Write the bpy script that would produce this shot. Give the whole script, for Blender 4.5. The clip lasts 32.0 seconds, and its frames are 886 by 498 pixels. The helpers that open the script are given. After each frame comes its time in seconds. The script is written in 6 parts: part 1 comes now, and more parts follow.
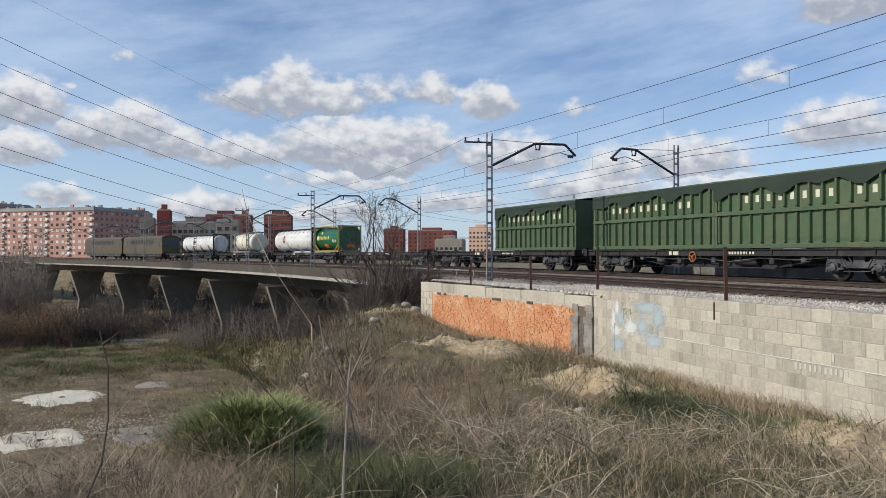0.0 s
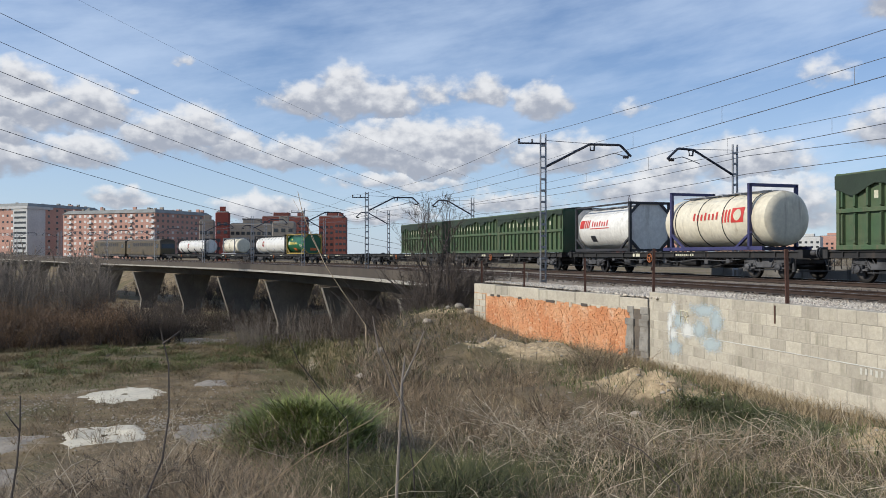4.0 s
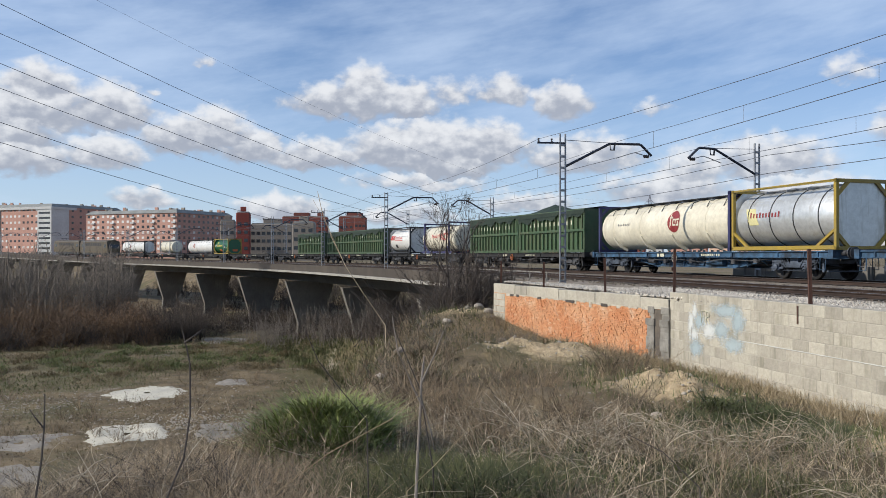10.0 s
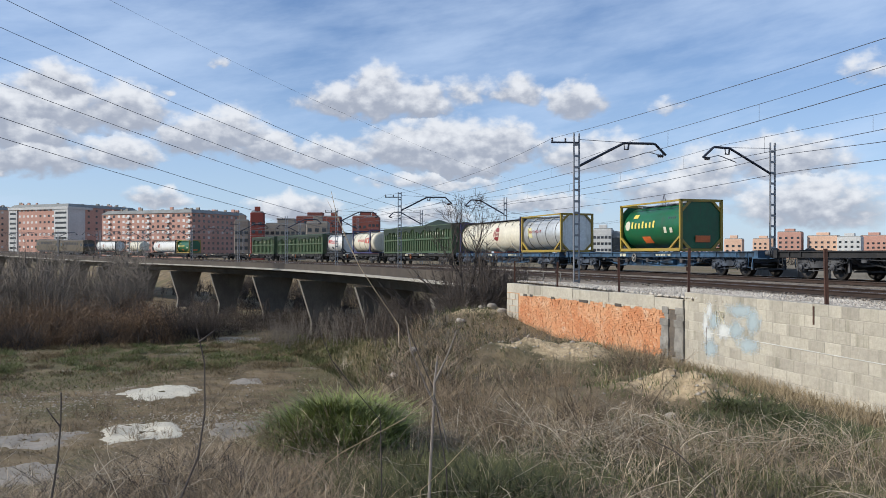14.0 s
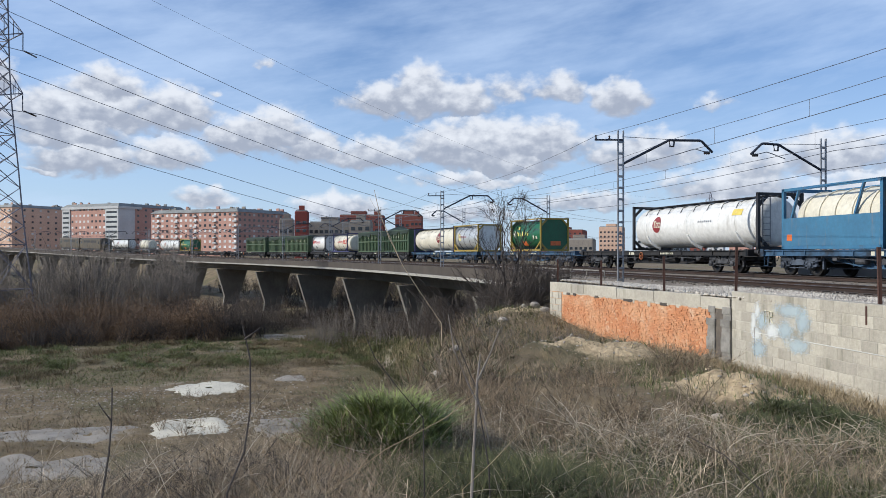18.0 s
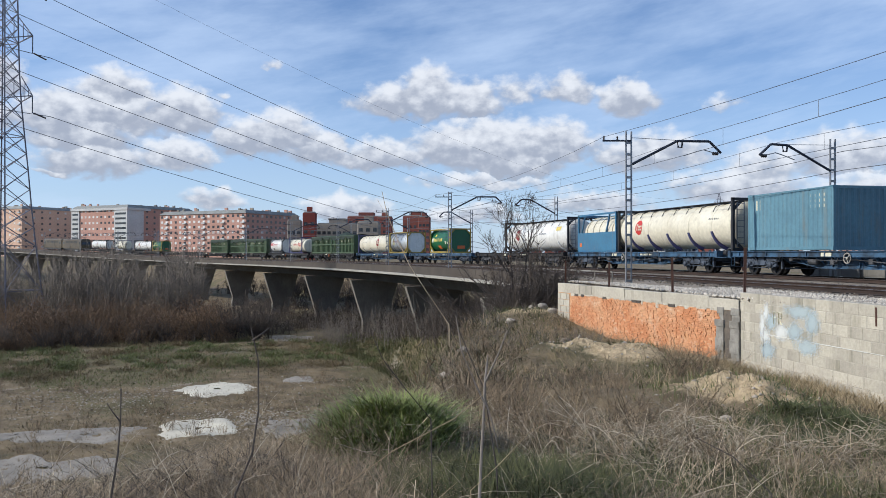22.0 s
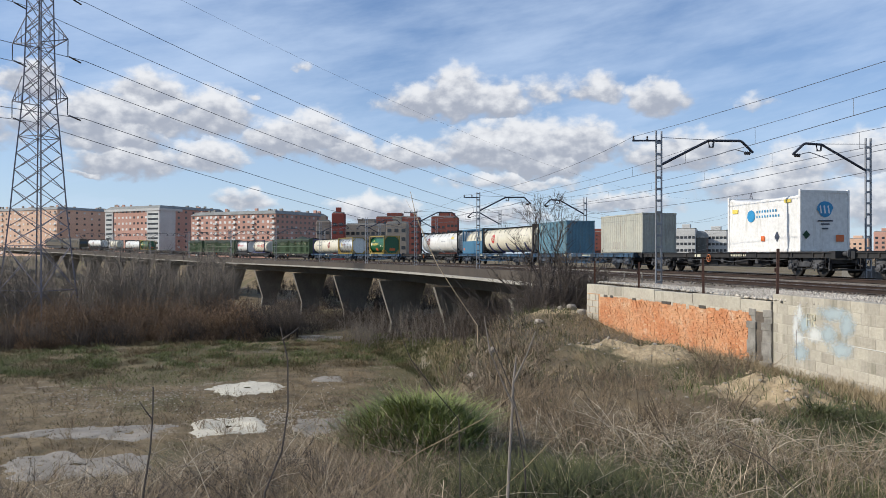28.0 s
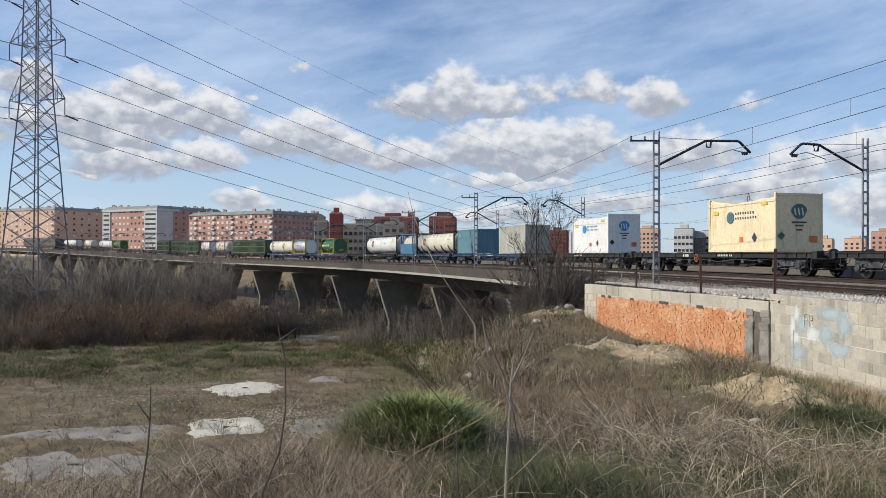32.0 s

_Task prompt_
Give back every line exactly as it stands, pictures excluded.

_Solution for this problem_
Write the bpy script that would produce this shot. Give the whole script, for Blender 4.5. The clip lasts 32.0 seconds, and its frames are 886 by 498 pixels. The helpers that open the script are given. After each frame comes its time in seconds. The script is written in 6 parts: part 1 comes now, and more parts follow.
0.0 s
4.0 s
10.0 s
14.0 s
18.0 s
22.0 s
28.0 s
32.0 s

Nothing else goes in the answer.